Nella pratica, la distinzione non è sempre così netta, giacché elementi dei due tipi si possono trovare frammisti nei mezzi d'impugnazione previsti dal diritto positivo; pur con queste commistioni, vengono portati quali esempi di gravame e di impugnazione in senso stretto, rispettivamente, l'appello negli ordinamenti di civil law e il ricorso per cassazione in quegli ordinamenti di civil law che, come l'Italia, hanno una corte di cassazione ispirata al modello francese.[5] Negli ordinamenti di common law il giudice dell'impugnazione ha limitate possibilità di rivedere le questioni di fatto decise con la pronuncia impugnata,[6] sicché l'appeal anglosassone non coincide con l'appello dei sistemi continentali. L'URSS aveva abolito l'appello, ereditato dal previgente ordinamento di civil law, ritenendolo incompatibile con l'idea che giudici sono rappresentanti del popolo, in quanto eletti dalle assemblee popolari o direttamente dai cittadini; le impugnazioni consentivano, quindi, un controllo di sola legittimità sulle sentenze; questo sfavore verso l'appello è stato poi imitato da altri stati comunisti anche se, con il tempo, alcuni lo hanno attenuato;[7] caduto il regime comunista, in Russia e negli altri paesi dell'Europa orientale è stato ripristinato l'appello secondo la tradizione di civil law.
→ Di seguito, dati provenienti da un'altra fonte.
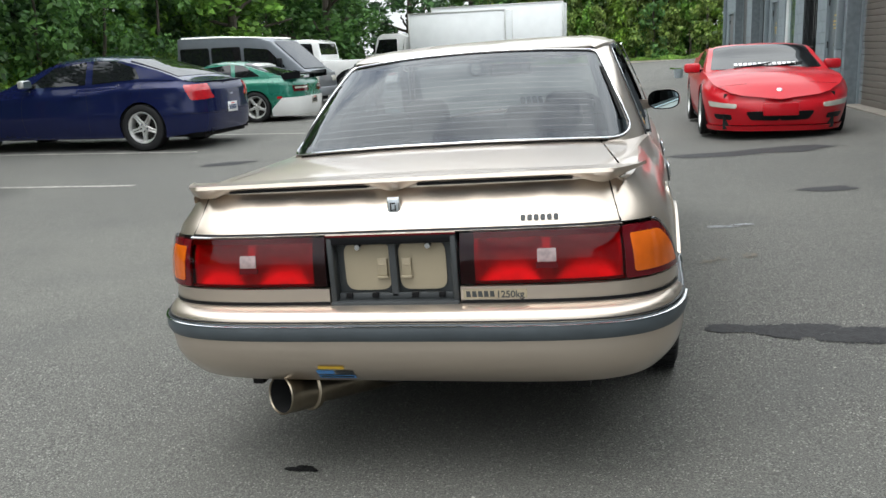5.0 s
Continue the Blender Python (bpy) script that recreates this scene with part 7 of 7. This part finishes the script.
def hedge(x0, x1, y, h, seed):
    """A tall clipped-less evergreen screen, made of upright plants."""
    rng = random.Random(seed)
    n = int((x1 - x0) / 1.05)
    for i in range(n):
        x = x0 + 1.05 * i + rng.uniform(-0.2, 0.2)
        yy = y + rng.uniform(-0.5, 0.5)
        hh = h * rng.uniform(0.85, 1.1)
        t = thing("hedge_tree", pose(x, yy, ground_z(min(x, 8), yy) - 0.03), "tall evergreen screen tree with browning patches", "tree", "evergreen screen")
        part("trunk", limb((0, 0, -0.1), (0, 0, hh * 0.8), 0.09, 0.03, seed + i, 6, 0.03), M_BARK2, t)
        cs, rs = [], []
        for k in range(120):
            a, u = rng.uniform(0, 6.28), rng.random()
            reach = (1.05 - 0.65 * u ** 2.2) * rng.uniform(0.55, 1.0)
            cs.append((reach * math.cos(a), reach * math.sin(a), 0.15 + hh * u))
            rs.append(rng.uniform(0.25, 0.42))
        leaf_object("crown", leaves(cs, rs, 34, 0.17, seed * 7 + i, 1.4), (M_HEDGE, M_LEAF2, M_HEDGE, M_LEAF, M_BROWNLEAF if i % 3 == 0 else M_HEDGE, M_LEAF3)[i % 6], t)


hedge(-5.5, 14.5, 55.0, 6.8, 77)
hedge(-9.0, 15.5, 57.2, 8.2, 91)


def woodland_edge(y0, y1, count, seed):
    """Leafy bushes and low trees that close the view behind the parking bays."""
    rng = random.Random(seed)
    for i in range(count):
        y = y0 + (y1 - y0) * i / (count - 1)
        x = kerb_x(y) - 3.4 - 1.3 * (i % 2) + rng.uniform(-0.3, 0.3)
        hh = rng.uniform(4.6, 7.0)
        t = thing("leafy_bush", pose(x, y, strip_z(x, min(y, 26)) - 0.05), "tall leafy green bush at the edge of the wood", "bush", "wood edge bushes")
        part("stem", limb((0, 0, -0.1), (rng.uniform(-0.3, 0.3), 0.1, hh * 0.7), 0.08, 0.025, seed + i, 6, 0.05), M_BARK2, t)
        cs, rs = [], []
        for k in range(110):
            a, u = rng.uniform(0, 6.28), rng.random() ** 0.9
            reach = (1.5 - 0.8 * abs(u - 0.45) ** 1.3 * 2) * rng.uniform(0.45, 1.0)
            cs.append((reach * math.cos(a), reach * math.sin(a), 0.25 + hh * u))
            rs.append(rng.uniform(0.28, 0.5))
        leaf_object("crown", leaves(cs, rs, 36, 0.15, seed * 5 + i, 0.9), (M_LEAF2, M_LEAF, M_LEAF2, M_NEEDLE)[i % 4], t)


woodland_edge(15.5, 52.0, 22, 901)


def grass(count, seed):
    rng = np.random.default_rng(seed)
    x = rng.uniform(-6, 9, count)
    y = 53.2 + rng.uniform(-1.0, 0.7, count)
    z = np.array([ground_z(min(a, 8), b) for a, b in zip(x, y)])
    h = rng.uniform(0.08, 0.34, count) * (0.5 + 0.5 * np.sin(x * 1.7) ** 2)
    lx, ly = rng.normal(scale=0.12, size=count), rng.normal(scale=0.12, size=count)
    w = 0.03
    v = np.stack([np.stack([x - w, y, z], 1), np.stack([x + w, y, z], 1), np.stack([x + lx + w * 0.4, y + ly, z + h], 1), np.stack([x + lx - w * 0.4, y + ly, z + h], 1)], 1).reshape(-1, 3)
    return v, np.arange(len(v)).reshape(-1, 4)


stuff("weeds", grass(9000, 21), M_GRASS, "bright yellow-green weeds along the far edge", "weeds")
tagged(mesh_object("far_kerb", box(-7, 9, 52.0, 52.15, ground_z(0, 52) - 0.1, ground_z(0, 52) + 0.14, 0.02), M_CONCRETE), "pale concrete kerb at the end of the yard", "kerb", kind="structure")
hs = thing("distant_building", pose(-3, 85, 0), "pale beige building far behind the trees", "building")
part("wall", box(-12, 10, 0, 8, 0, 9), M_BEIGE, hs, smooth=0)
part("roof", box(-12.3, 10.3, -0.3, 8.3, 9, 9.4), M_CONCRETE, hs, smooth=0)

# bucket and hose by the corner of the workshop
bk = thing("bucket", pose(2.15, 27.9, ground_z(2.15, 27.9)), "grey plastic bucket with a brush across it", "bucket")
part("pail", lathe([(0.0, 0.0), (0.0, 0.13), (0.30, 0.17), (0.31, 0.18), (0.30, 0.165), (0.03, 0.125), (0.02, 0.0)], 20, "z"), M_PALEGREY, bk)
part("brush", join(box(-0.26, 0.1, -0.02, 0.02, 0.31, 0.34, 0.008), box(-0.30, -0.16, -0.03, 0.03, 0.30, 0.36, 0.008)), M_GRASS, bk)
ho = thing("garden_hose", pose(3.0, 27.6, 0), "tangled green garden hose on the asphalt", "hose")
hose_path = []
for i in range(90):
    t = i / 89
    hx, hy = 0.75 * math.sin(t * 21) * (0.4 + 0.6 * t) - 0.35 + 0.9 * t, 0.35 * math.cos(t * 17)
    hose_path.append((hx, hy, ground_z(3.0 + hx, 27.6) + 0.02 + 0.02 * (i % 3)))
part("hose", sweep(hose_path, ring(0.024, 6)), M_HOSE, ho)


# ---- blocks of the workshop wall ----
for i, (a, b, z) in enumerate(sorted(WALL_BLOCKS, key=lambda k: k[0] + 3 * (k[2] > 2.2))[:300]):
    ob = new("block", block_mesh(b - a))
    ob.parent, ob.location = wall, (0, a, z)
tagged(part("upper_block", join(*[box(0, 0.03, a, b, z, z + 0.194) for a, b, z in sorted(WALL_BLOCKS, key=lambda k: k[0] + 3 * (k[2] > 2.2))[300:]]), M_WALL, wall, smooth=0), kind="stuff")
Nei sistemi di civil law, dove le sentenze devono essere motivate e su questa motivazione si costruiscono i motivi di impugnazione, si può verificare un "corto circuito"[non chiaro]. La "sentenza suicida" si verifica quando la composizione dell'organo giudicante risponde, invece, a criteri di common law, come la presenza di giudici non professionali: "quando i giurati popolari decidevano la condanna contro il parere del magistrato (presidente della corte straordinaria), costui, incaricato di stendere materialmente il giudizio, v’inseriva argomentazioni contraddittorie che avrebbero permesso alla Cassazione l’annullamento per vizio di forma. In simili casi, tutt’altro che rari, la partecipazione popolare all’amministrazione della giustizia risultava una turlupinatura"[8].
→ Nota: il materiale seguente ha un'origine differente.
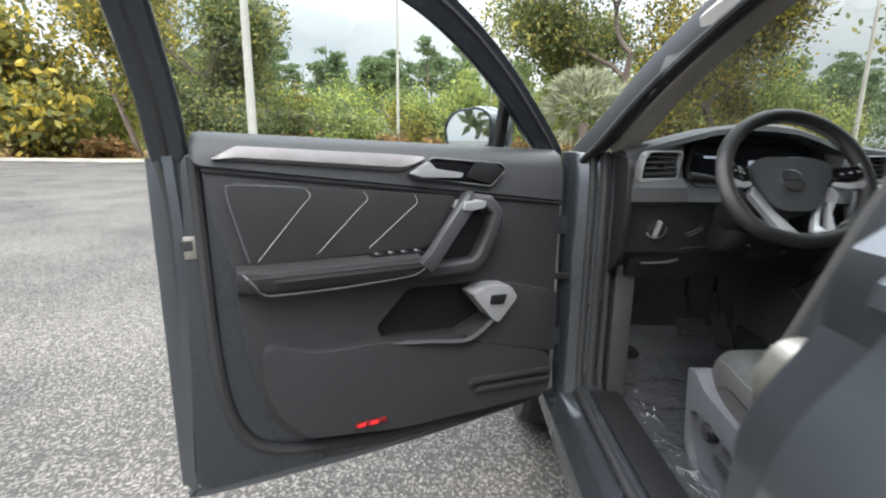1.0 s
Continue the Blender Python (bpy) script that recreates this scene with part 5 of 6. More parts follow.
# armrest
rings = []
for y in (0.318, 0.311, 0.293, 0.25, 0.15, 0.05, -0.02, -0.05):
    k = lerp([(-0.05, 0.75), (0.0, 1), (0.285, 1), (0.318, 0.72)], y)
    rings.append([(0.012 + 0.088 * (0.9 + 0.1 * k) * a, y, 0.862 + 0.036 * k * b) for a, b in ((-1, -0.8), (-1.03, -0.1), (-1.0, 0.6), (-0.88, 0.95), (-0.4, 1.03), (0.4, 1.03), (0.88, 0.95), (1.0, 0.6), (1.03, -0.1), (1, -0.8), (0.8, -1), (-0.8, -1))])
arm = part("center_armrest", loft(B(), rings), LEATHER, suv, "padded dark centre armrest", 0, 2, 50)
part("armrest_piping", tube(B(), smooth_line([(-0.078, -0.04, 0.868), (-0.080, 0.1, 0.868), (-0.080, 0.265, 0.868), (-0.070, 0.311, 0.868), (0.012, 0.321, 0.868), (0.094, 0.311, 0.868)], 5), 0.0016, 6), SEAT_PLASTIC, arm)
part("armrest_base", box(B(), -0.055, 0.08, -0.06, 0.27, 0.70, 0.845), SOFT, arm, "dark armrest box", 0.012)


# -- seat belts
def belt(s):
    def P(x, y, z):
        return (s * x, y, z)
    upper, back = (0.640, -0.10) if s < 0 else (0.676, -0.02)
    shoulder = [P(0.150, 0.300, 0.775), P(0.25, 0.250, 0.885), P(0.40, 0.165, 1.055), P(0.54, 0.070, 1.225), P(0.664, -0.022, 1.375)]
    if s < 0:
        shoulder = [P(0.150, 0.300, 0.775), P(0.252, 0.232, 0.884), P(0.405, 0.130, 1.048), P(0.545, 0.030, 1.200), P(0.622, -0.045, 1.320), P(0.630, -0.085, 1.365)]
    bm = B()
    sweep(bm, smooth_line(shoulder, 6), strip_section(0.046, 0.0016), up=(0.765, 0.01, 0.65) if s < 0 else (-0.35, 0.75, 0.45))
    b = part("seat_belt", bm, BELT_DARK if s < 0 else BELT_MID, suv, "seat belt fastened across the empty seat, darkened as if shaded" if s < 0 else "seat belt fastened across the empty seat, nearly black for shade")
    lap = [P(0.155, 0.300, 0.768), P(0.195, 0.292, 0.752), P(0.25, 0.285, 0.748), P(0.345, 0.280, 0.748), P(0.45, 0.274, 0.750), P(0.55, 0.262, 0.752), P(0.603, 0.248, 0.738), P(0.628, 0.225, 0.69), P(0.632, 0.185, 0.612)]
    bm = B()
    line = smooth_line(lap, 6)
    sweep(bm, line, strip_section(0.046, 0.0016), up=(s * 0.55, 0.25, 0.75))
    # lighter webbing colour makes the lap strap look lit
    part("lap_strap", bm, BELT, b, "lap strap, its lit grey put into the colour")
    tab = [p + Vector((s * 0.0014, 0.0006, 0.0)) for p in line if 0.655 < p.z < 0.715 and abs(p.x) > 0.61]
    part("belt_label", sweep(B(), tab, strip_section(0.040, 0.0008), up=(s * 0.55, 0.25, 0.75)), BELT_LABEL, b, "printed label on the strap")
    part("belt_stud", disc(B(), P(0.345, 0.280, 0.748), (0, 0.2, 1), 0.008, 0.004, 14), BLACK, b)
    m = pose(s * 0.142, 0.305, 0.760, -35, s * 20, s * -30)
    part("buckle", box(B(), -0.024, 0.024, -0.016, 0.016, -0.075, 0.0, m), BLACK, b, "black belt buckle", 0.005)
    part("buckle_button", box(B(), -0.022, 0.022, -0.014, 0.014, -0.002, 0.004, m), RED, b, "red release button", 0.003)
    part("belt_tongue", box(B(), -0.030, 0.030, -0.004, 0.004, 0.0, 0.022, m), BLACK, b, "", 0.003)
    part("anchor_cover", plate(B(), rounded([(0.200, 0.600), (0.190, 0.618), (0.160, 0.632), (0.146, 0.615), (0.140, 0.575), (0.142, 0.530), (0.155, 0.518), (0.178, 0.560)], 0.010), [], lambda a, w, d: (s * (0.620 + w), a, d), 0.0, 0.022), PULL, b, "grey belt anchor cover", 0.006, 3)
    # black plate for the dark of the belt slot
    part("anchor_slot_shade", plate(B(), rounded([(0.192, 0.603), (0.186, 0.613), (0.160, 0.625), (0.154, 0.612)], 0.004), [], lambda a, w, d: (s * (0.640 + w), a, d), 0.0, 0.0035), BLACK, b)
    part("upper_guide", plate(B(), rounded([(-0.05, 1.36), (0.04, 1.36), (0.05, 1.40), (0.0, 1.43), (-0.05, 1.41)], 0.015), [], lambda a, w, c: (s * (upper + 0.004 + w), a + back, c), -0.012, 0.03), PILLAR_B, b, "beige belt guide", 0.006)
    part("guide_loop", tube(B(), smooth_line([(s * (upper - 0.010), back - 0.040, 1.372), (s * (upper - 0.018), back - 0.02, 1.362), (s * (upper - 0.018), back + 0.02, 1.362), (s * (upper - 0.010), back + 0.040, 1.372)], 4), 0.006, 8), PILLAR, b, "beige guide loop")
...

In realtà, però, il fenomeno nasceva ancora prima, sempre in Italia: "la storia delle sentenze suicide è la storia dei consiglieri di Corte d’appello che, durante il ventennio, sfuggivano ai rigori del diktat del segretario locale del fascio condannando con sentenze dai dispositivi proni e dalle motivazioni contraddittorie, così da ottenere dalla Cassazione “liberale” l’assoluzione per inadeguatezza di motivazione che a Roma (sede di maggiore autorevolezza e credibilità) i supremi giudici riuscivano ad emettere resistendo più decisamente ai mille gerarchi di provincia del duce"[9].